Cherry Bounce is a type of liqueur made by infusing old French brandy with Prunus cerasus (sour cherry), cinnamon, nutmeg, and sugar. Some recipes use rum, whiskey or vodka instead of brandy.

== Origins and etymology ==
The English hamlet of Frithsden claims to have originated the Cherry Bounce. A lane leading off the Old High Street in nearby Hemel Hempstead is named Cherry Bounce and is shown having had this name in maps dating back to the early 19th century. The drink, however, is at least a century older. "Cherrybounce" is recorded as an individual's nickname in a House of Lords report in 1670.

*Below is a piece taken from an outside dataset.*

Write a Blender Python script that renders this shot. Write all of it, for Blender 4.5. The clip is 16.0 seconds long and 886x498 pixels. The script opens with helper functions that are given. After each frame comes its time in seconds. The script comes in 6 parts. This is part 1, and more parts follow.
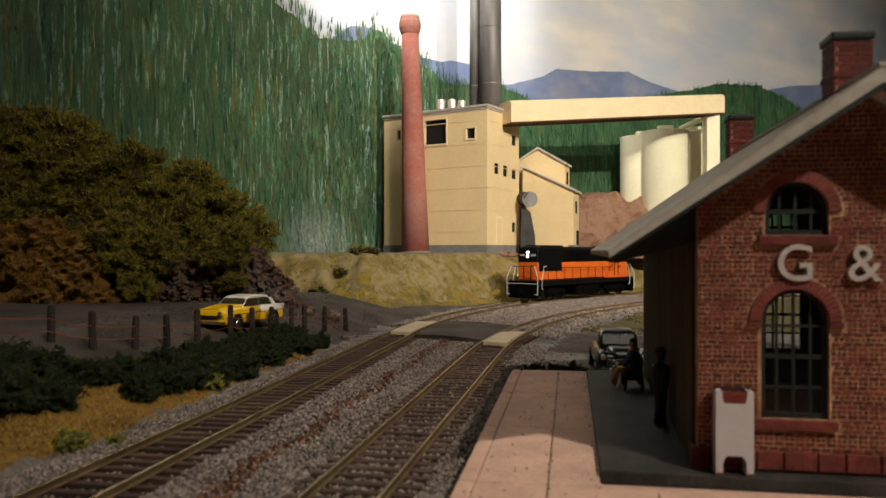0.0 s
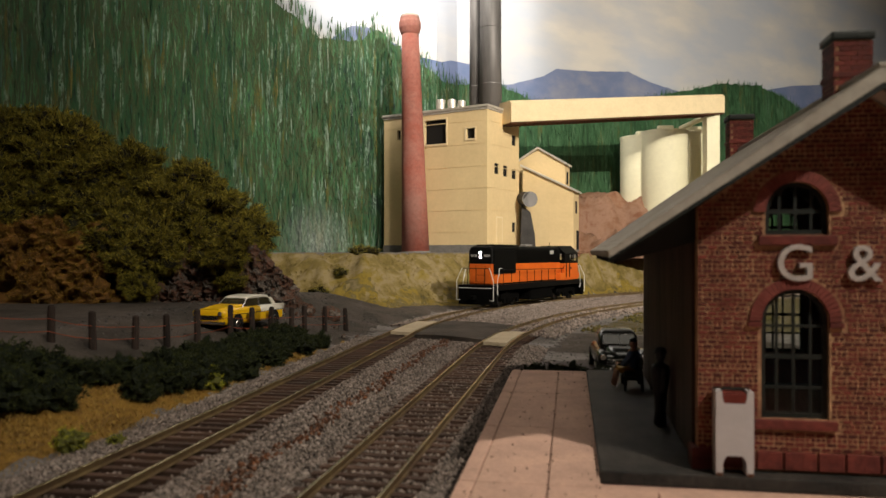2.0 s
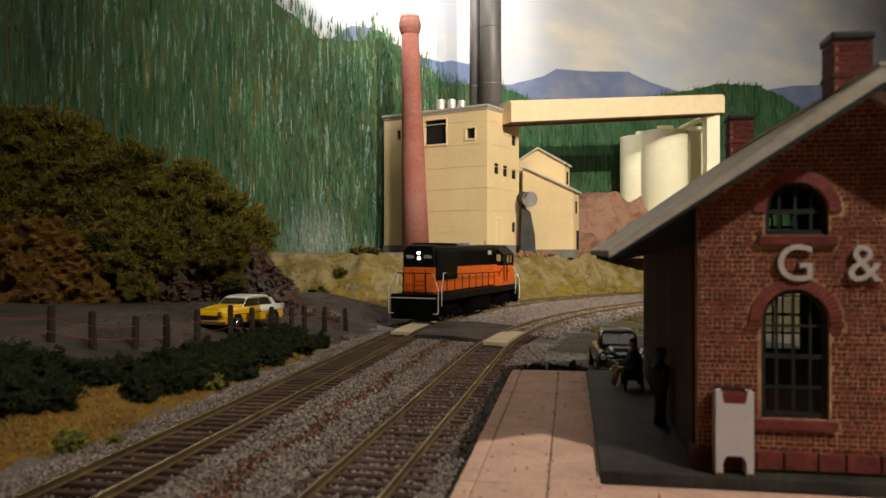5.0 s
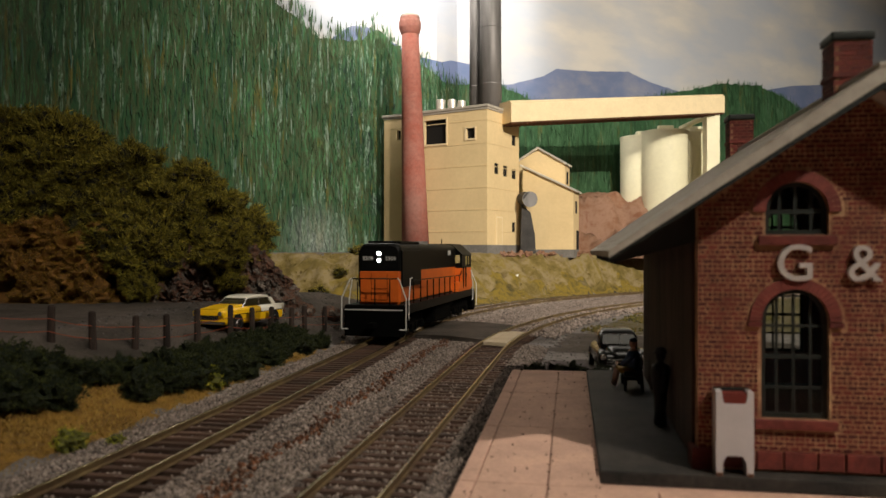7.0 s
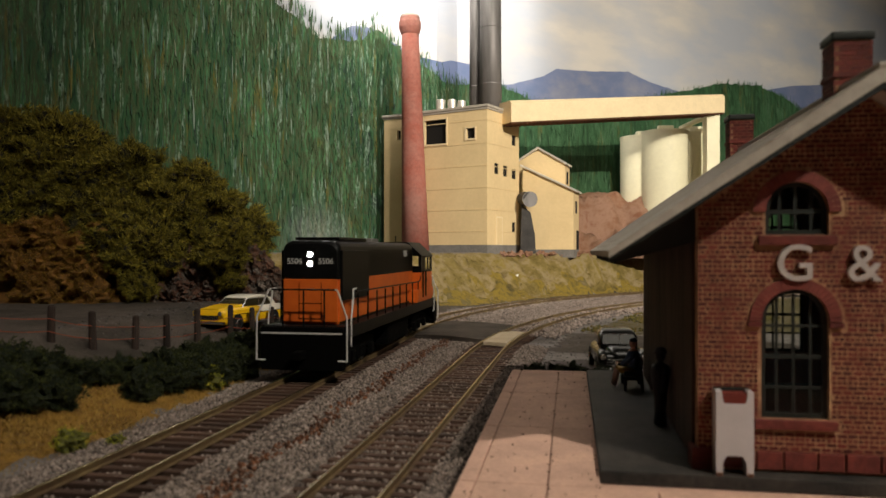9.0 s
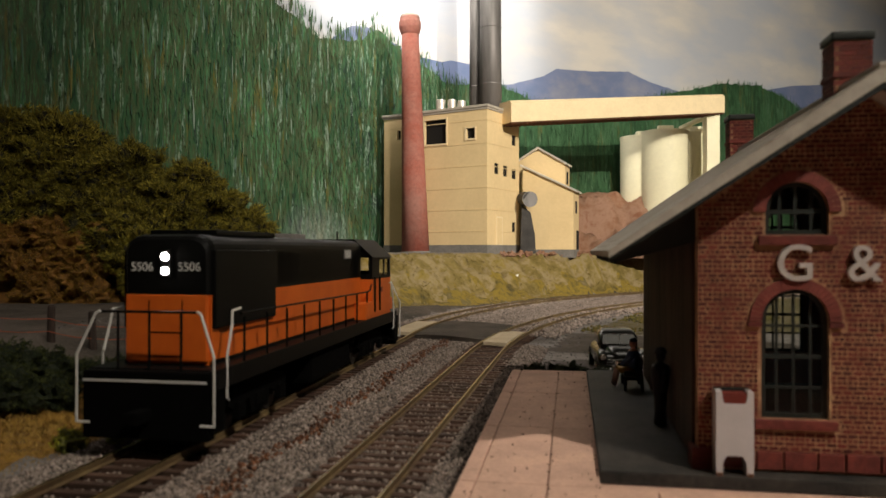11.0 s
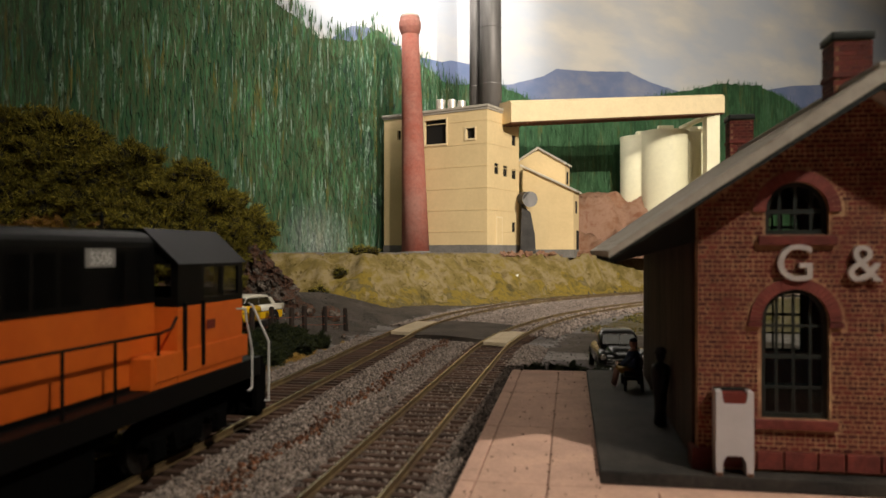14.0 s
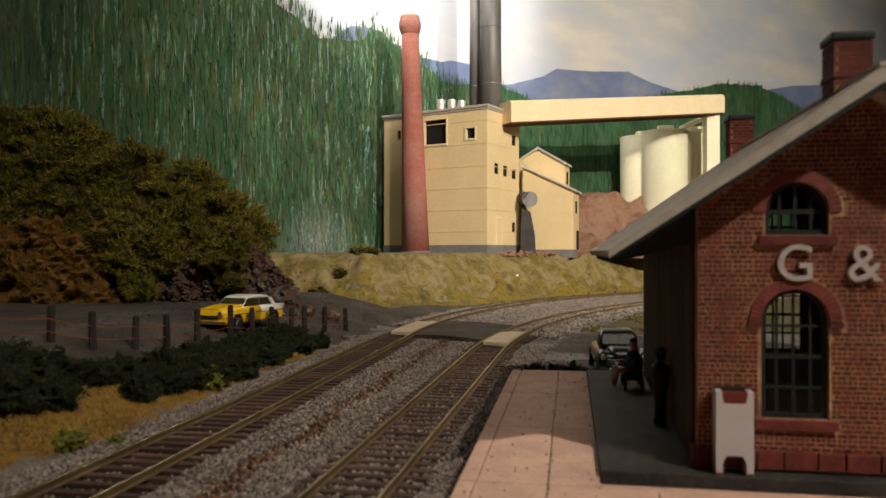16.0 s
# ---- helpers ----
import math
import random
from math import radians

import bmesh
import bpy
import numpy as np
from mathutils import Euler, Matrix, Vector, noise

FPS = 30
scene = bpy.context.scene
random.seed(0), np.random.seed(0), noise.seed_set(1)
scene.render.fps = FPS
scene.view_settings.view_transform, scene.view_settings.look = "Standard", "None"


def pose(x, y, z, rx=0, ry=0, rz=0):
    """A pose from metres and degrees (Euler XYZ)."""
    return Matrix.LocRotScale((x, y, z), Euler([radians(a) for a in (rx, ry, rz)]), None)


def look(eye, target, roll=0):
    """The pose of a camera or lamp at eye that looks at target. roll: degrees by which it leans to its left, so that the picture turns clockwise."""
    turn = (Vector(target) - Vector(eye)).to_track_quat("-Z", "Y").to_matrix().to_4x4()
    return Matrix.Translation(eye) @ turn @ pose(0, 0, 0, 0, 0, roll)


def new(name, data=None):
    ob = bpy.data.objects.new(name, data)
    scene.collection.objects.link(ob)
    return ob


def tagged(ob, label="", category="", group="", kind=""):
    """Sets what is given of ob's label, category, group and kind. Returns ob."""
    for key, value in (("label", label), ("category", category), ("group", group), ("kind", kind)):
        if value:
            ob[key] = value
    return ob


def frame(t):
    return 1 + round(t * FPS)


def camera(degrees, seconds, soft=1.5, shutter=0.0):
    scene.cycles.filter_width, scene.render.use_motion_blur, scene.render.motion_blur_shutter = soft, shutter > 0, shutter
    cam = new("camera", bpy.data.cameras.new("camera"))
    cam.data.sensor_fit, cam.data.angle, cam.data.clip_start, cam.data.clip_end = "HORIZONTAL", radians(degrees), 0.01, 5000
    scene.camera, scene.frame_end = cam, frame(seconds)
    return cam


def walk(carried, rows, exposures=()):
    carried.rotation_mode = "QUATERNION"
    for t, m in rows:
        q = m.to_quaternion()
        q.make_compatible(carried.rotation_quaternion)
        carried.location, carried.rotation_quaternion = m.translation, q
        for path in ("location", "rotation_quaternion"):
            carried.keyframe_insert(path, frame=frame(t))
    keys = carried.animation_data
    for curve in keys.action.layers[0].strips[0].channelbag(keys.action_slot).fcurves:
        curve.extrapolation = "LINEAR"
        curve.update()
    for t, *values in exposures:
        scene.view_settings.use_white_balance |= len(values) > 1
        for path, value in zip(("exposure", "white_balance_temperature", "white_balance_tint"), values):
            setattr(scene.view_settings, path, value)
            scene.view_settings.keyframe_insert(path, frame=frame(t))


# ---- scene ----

The name of the drink may derive from an 18th-century definition of the term bounce which meant a "sharp blow". The name of the drink would thus impart a meaning similar to the modern term "shot".

Ginjinha is a similar liquor popular in Portugal, that seems to date back to the 15-16 century.

== Preparation and history ==
Early English recipes called for the use of brandy, while later recipes introduced substitutions for both the alcohol and sweetener used. The liqueur, which is popular in parts of the United States, also has a long history there.

In 1687 Robert DePriest a French Huguenot, brought cherry tree cuttings and stones from France which he planted on his plantation on the Pamunkey River between Totopotomoy and Mattadequin Creeks, arrived in New Kent County, Colonial Virginia and planted 20 acres of Prunus cerasus (Kentish Sour Cherry) trees he brought from southern France. Their orchard of Prunus cerasus var. caproniana is where the botanical name for the "Kentish Red Cherry" originated.

In 1729, William DePriest produced the liqueur Cherry Bounce for their neighbor Col. John Dandridge's wedding to Frances Orlando Jones. In the cold winter of January 1759, DePriest attended and provided 4 barrels of Cherry Bounce to George and Martha Washington's Wedding. Patrick Henry's brother-in-law David Shelton married Elizabeth DePriest and Cherry Bounce was served in Hanover Tavern.

A recipe written by Elizabeth DePriest was found among the papers of Martha Washington. This recipe called for old French brandy and is said to have been one of George Washington's favorite drinks.

William DePriest, fourth generation in America, hero of Kings Mountain, planted enough cherry trees to have two mountains in Rutherford County, North Carolina named after him. DePriest Mountain and Little DePriest Mountain, also called The Priest and Little Priest, are both sometimes referred to as Cherry Mountain.

The moonshine producer Amos Owens, known as the "Cherry Bounce King", famously purchased land on Cherry Mountain, North Carolina where he distilled Cherry Bounce in large volumes until around 1900.

The most common preparation involves picking the cherries in early May, then letting them steep in the liquor and spices until Thanksgiving or Christmas.